Citations from https://en.wikipedia.org/wiki/H-1B_visa

> It's "easier" to hire because they "agree" to lower wages and its easier to retain them

Wow. Why do you think someone on H1B will agree for a lower wage assuming he/she has a good skill set to get into oracle or similar company?

Changing to a diff job on H1B involves some paper work which everyone is used to do now. If we are talking about Indian consulting companies getting low wage employees, it might be partially true.

Changing jobs always carries risk - the new company might not be a good fit, and you may not last there very long perhaps for reasons beyond your control. Likewise, there are many jobs - e.g. early startups - where the risk of the company itself going under may be significant.
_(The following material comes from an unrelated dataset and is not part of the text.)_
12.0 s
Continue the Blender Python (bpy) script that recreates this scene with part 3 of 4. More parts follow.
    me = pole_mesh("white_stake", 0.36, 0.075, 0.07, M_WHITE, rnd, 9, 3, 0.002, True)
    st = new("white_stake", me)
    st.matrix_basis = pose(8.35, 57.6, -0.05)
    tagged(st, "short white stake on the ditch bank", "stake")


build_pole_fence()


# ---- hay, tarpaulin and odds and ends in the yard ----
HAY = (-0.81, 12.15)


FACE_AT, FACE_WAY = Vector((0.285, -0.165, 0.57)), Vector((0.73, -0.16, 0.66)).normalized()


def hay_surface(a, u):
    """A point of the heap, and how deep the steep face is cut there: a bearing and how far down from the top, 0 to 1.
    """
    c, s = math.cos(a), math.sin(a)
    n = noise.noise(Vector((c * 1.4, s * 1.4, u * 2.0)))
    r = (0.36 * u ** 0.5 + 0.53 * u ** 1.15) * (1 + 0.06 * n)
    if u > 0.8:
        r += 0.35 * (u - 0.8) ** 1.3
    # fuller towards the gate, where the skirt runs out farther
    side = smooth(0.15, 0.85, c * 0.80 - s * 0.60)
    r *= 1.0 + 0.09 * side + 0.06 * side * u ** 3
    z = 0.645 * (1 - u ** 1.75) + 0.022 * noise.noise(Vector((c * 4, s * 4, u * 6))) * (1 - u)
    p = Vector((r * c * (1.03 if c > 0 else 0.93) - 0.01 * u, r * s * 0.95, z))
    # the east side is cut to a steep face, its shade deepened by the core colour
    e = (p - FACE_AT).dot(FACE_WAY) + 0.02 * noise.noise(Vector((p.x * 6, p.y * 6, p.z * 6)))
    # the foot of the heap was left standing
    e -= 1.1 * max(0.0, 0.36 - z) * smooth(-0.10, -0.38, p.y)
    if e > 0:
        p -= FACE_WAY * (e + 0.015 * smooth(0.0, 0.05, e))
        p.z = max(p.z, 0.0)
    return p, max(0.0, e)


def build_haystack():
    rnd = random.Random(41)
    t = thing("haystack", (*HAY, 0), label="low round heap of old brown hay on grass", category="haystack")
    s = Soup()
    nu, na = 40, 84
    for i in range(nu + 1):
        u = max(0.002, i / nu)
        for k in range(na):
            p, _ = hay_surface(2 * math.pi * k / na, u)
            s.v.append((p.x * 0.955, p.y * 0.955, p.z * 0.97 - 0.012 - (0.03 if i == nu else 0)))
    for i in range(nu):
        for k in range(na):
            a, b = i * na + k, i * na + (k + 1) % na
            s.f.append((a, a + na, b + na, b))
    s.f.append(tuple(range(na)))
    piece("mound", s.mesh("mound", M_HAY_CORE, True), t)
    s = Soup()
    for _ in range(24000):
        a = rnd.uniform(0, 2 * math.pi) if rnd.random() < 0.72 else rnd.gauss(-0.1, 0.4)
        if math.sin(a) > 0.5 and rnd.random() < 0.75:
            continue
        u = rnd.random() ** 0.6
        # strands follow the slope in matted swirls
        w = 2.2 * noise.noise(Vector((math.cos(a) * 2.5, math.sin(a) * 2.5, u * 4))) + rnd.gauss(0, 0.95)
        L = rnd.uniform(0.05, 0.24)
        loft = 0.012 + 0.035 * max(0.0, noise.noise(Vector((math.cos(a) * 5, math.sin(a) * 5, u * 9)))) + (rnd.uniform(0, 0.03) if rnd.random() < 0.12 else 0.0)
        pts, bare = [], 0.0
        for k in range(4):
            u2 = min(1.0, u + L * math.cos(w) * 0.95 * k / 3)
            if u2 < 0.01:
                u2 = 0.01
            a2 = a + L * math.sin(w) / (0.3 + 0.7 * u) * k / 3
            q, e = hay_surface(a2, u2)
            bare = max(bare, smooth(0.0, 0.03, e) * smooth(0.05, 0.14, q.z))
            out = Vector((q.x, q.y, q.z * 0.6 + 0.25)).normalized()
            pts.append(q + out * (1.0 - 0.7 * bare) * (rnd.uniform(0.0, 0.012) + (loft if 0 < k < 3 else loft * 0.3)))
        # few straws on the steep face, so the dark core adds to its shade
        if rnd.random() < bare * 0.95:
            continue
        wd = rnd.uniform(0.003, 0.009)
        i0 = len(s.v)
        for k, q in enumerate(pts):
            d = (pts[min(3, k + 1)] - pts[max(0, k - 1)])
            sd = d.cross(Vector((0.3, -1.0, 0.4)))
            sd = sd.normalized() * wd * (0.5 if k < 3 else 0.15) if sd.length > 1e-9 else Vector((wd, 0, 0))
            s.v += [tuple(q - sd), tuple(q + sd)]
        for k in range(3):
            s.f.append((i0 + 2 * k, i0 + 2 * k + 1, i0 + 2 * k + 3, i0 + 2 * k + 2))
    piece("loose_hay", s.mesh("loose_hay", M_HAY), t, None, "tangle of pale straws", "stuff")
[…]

People in the country on an H1B lose their lawful status immediately after their employment ends, which means being unemployed for any period of time carries risk of deportation. Most people don't want a change in their work situation to translate into being forced to leave their country of residence.
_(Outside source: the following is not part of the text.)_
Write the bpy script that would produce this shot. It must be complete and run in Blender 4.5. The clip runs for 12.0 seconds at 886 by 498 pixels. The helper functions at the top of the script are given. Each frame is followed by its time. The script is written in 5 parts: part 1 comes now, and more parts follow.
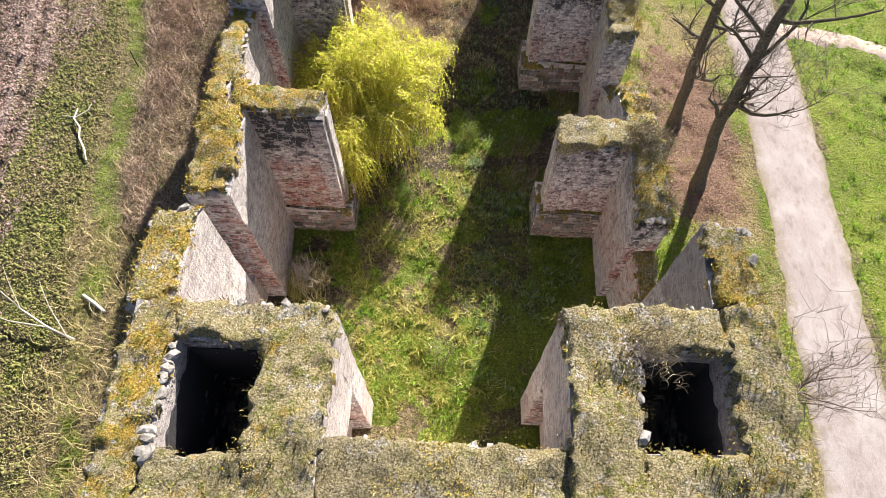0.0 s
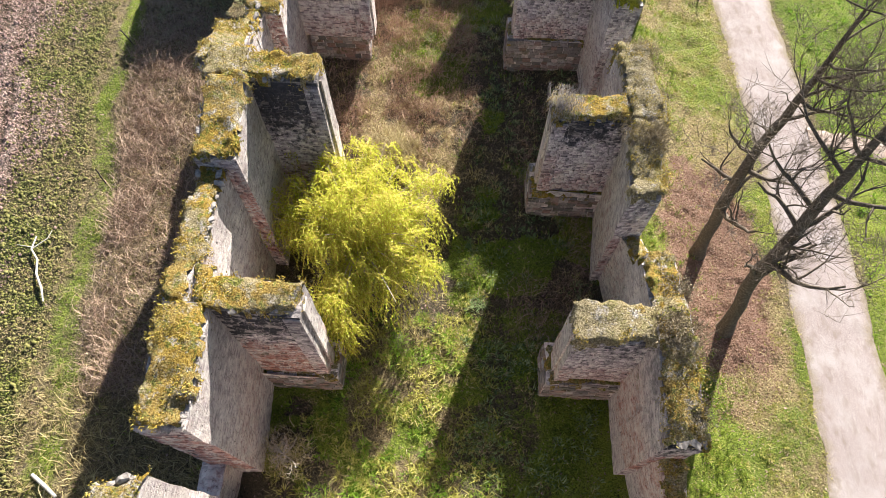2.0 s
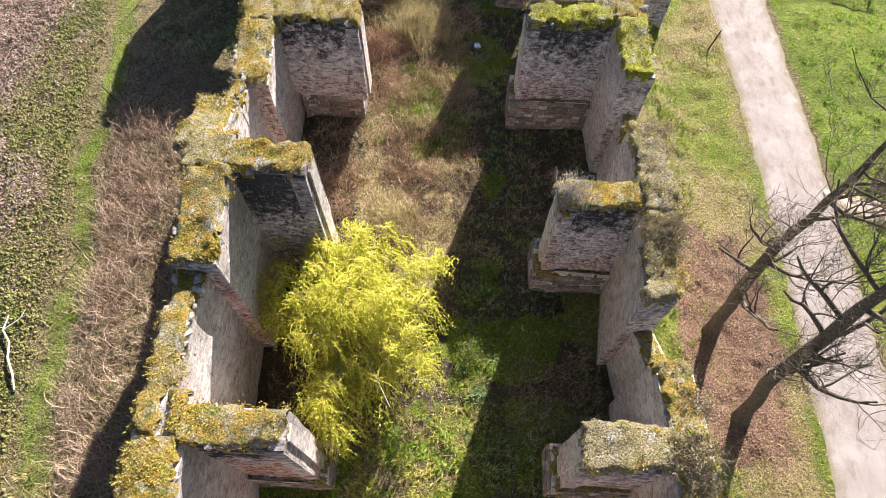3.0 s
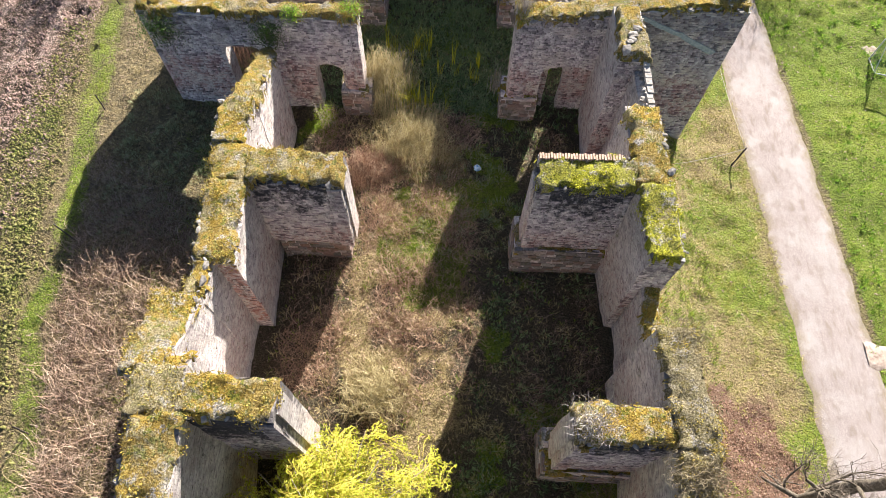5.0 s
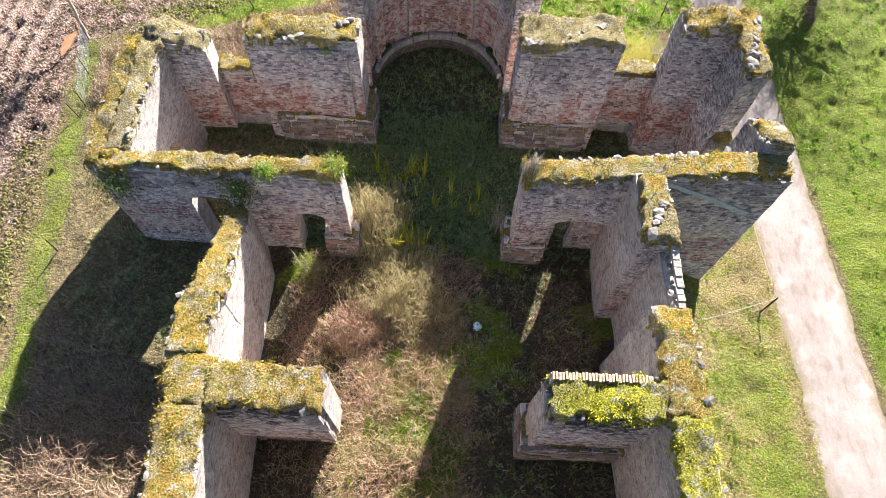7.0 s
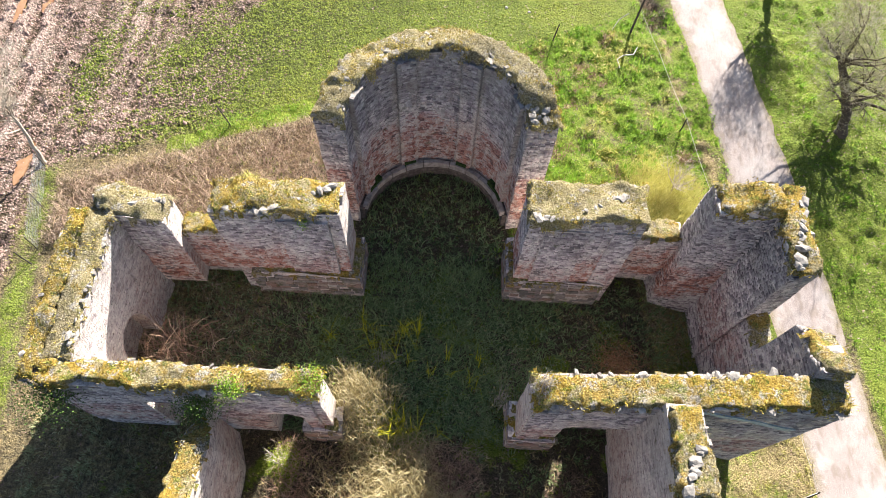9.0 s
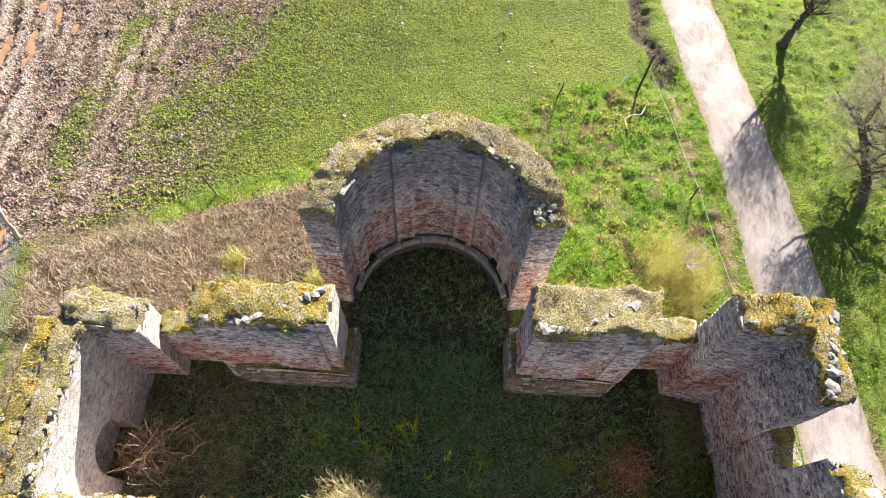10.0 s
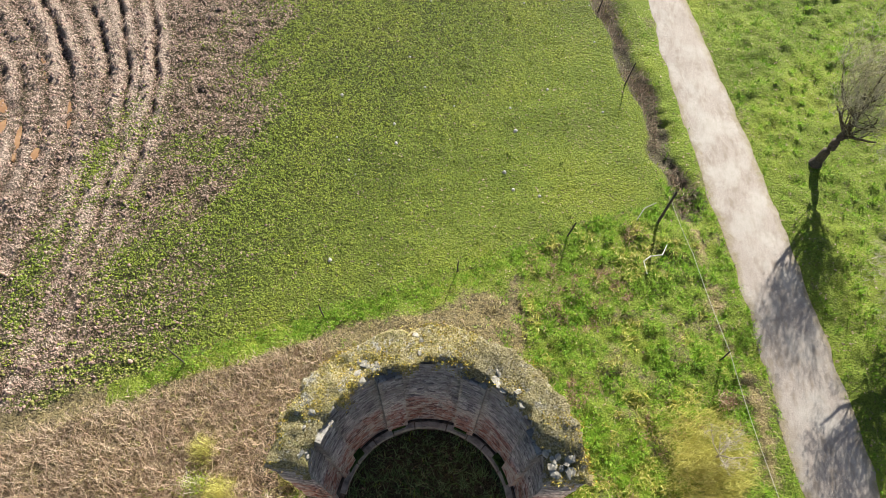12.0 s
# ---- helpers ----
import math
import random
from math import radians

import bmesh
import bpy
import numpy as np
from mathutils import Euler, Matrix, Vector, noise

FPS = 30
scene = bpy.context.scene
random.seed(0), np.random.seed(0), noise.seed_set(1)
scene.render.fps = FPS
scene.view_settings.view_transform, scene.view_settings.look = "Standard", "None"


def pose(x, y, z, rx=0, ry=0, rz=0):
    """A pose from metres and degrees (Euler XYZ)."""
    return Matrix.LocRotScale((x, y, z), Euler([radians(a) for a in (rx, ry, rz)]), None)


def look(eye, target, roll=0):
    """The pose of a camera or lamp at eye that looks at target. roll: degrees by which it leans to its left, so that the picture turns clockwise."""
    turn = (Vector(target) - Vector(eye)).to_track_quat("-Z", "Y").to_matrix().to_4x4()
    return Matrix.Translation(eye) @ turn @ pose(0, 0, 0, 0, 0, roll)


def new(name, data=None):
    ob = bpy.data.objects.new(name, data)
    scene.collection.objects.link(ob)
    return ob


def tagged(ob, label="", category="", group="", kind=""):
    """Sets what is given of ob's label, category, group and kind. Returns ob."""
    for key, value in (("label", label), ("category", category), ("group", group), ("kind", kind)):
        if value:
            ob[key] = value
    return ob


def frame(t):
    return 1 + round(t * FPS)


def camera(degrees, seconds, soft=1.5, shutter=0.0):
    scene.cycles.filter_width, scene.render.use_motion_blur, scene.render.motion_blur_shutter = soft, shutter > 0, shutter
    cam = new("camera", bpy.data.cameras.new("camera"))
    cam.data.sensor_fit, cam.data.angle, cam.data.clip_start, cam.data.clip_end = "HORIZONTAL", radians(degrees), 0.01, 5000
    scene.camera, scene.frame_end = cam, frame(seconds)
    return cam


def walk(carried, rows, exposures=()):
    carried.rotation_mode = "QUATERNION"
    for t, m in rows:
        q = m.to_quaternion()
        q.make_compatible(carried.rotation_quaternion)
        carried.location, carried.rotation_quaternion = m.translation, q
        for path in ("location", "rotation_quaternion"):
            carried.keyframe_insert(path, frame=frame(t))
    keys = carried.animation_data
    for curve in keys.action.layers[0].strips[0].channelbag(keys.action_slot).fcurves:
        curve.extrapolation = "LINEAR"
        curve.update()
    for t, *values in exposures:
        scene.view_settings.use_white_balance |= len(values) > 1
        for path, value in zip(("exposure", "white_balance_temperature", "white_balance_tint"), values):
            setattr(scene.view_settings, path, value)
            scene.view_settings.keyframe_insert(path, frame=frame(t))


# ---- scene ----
cam = camera(72.60, 12.0, soft=0.5)
PATH = [
    (0.0, (0.914, 4.612, 24.273), (0.591, 13.904, 6.566), 0.45),
    (0.5, (0.890, 6.433, 24.377), (0.535, 15.724, 6.669), 0.39),
    (1.0, (0.847, 8.293, 24.477), (0.477, 17.581, 6.768), 0.39),
    (1.5, (0.788, 10.188, 24.576), (0.416, 19.469, 6.864), 0.45),
    (2.0, (0.715, 12.113, 24.672), (0.353, 21.388, 6.957), 0.56),
    (2.5, (0.632, 14.064, 24.768), (0.288, 23.332, 7.049), 0.72),
    (3.0, (0.539, 16.038, 24.863), (0.223, 25.301, 7.140), 0.91),
    (3.5, (0.440, 18.032, 24.958), (0.157, 27.290, 7.232), 1.13),
    (4.0, (0.337, 20.042, 25.053), (0.090, 29.298, 7.325), 1.37),
    (4.5, (0.231, 22.067, 25.148), (0.023, 31.322, 7.420), 1.62),
    (5.0, (0.124, 24.103, 25.245), (-0.044, 33.361, 7.517), 1.88),
    (5.5, (0.017, 26.149, 25.343), (-0.111, 35.412, 7.618), 2.14),
    (6.0, (-0.088, 28.203, 25.442), (-0.178, 37.474, 7.721), 2.39),
    (6.5, (-0.190, 30.263, 25.544), (-0.244, 39.547, 7.829), 2.63),
    (7.0, (-0.288, 32.327, 25.647), (-0.309, 41.628, 7.941), 2.85),
    (7.5, (-0.382, 34.395, 25.752), (-0.374, 43.717, 8.058), 3.04),
    (8.0, (-0.470, 36.465, 25.859), (-0.439, 45.814, 8.178), 3.21),
    (8.5, (-0.553, 38.538, 25.968), (-0.503, 47.918, 8.304), 3.35),
    (9.0, (-0.630, 40.613, 26.079), (-0.567, 50.029, 8.434), 3.44),
    (9.5, (-0.701, 42.690, 26.192), (-0.632, 52.146, 8.569), 3.50),
    (10.0, (-0.767, 44.768, 26.308), (-0.697, 54.270, 8.709), 3.51),
    (10.5, (-0.827, 46.850, 26.424), (-0.764, 56.401, 8.853), 3.47),
    (11.0, (-0.881, 48.935, 26.543), (-0.832, 58.541, 9.000), 3.39),
    (11.5, (-0.932, 51.024, 26.662), (-0.902, 60.688, 9.152), 3.25),
    (12.0, (-0.978, 53.120, 26.782), (-0.975, 62.846, 9.307), 3.05),
]
walk(cam, [(t, look(eye, target, roll)) for t, eye, target, roll in PATH], [(0.0, 1.88, 6250, 14), (3.5, 1.93, 6250, 14), (5.5, 2.00, 6250, 13), (6.5, 2.14, 6250, 13), (9.5, 2.22, 6250, 11), (10.5, 1.96, 6350, 7), (12.0, 1.69, 6450, 3)])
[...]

Between these two points, I'd expect people here on an H1B to have a narrower field of jobs that seem attractive - high-risk startups aren't going to be appealing to most, and to generally be less mobile than those who don't fear deportation if a new position doesn't work out. Because of this decreased mobility, employers can get away with paying less.

Because some of us live in the real world and see this literally happening every single day?
Every single day? May be you should come out and meet more people, just saying. Again, you might come across certain incidents where this might be true and there are cases, where they are more educated than an average American and get paid more. But to generalize very broadly is something won't help people properly understand the issue.
Someone on H1B usually is also waiting for employment-based green card or promise to file for one. Going to another employer means that this multi-year process needs to be restarted.
You forgot that there is a lottery. So there is more than just applying for one applicant.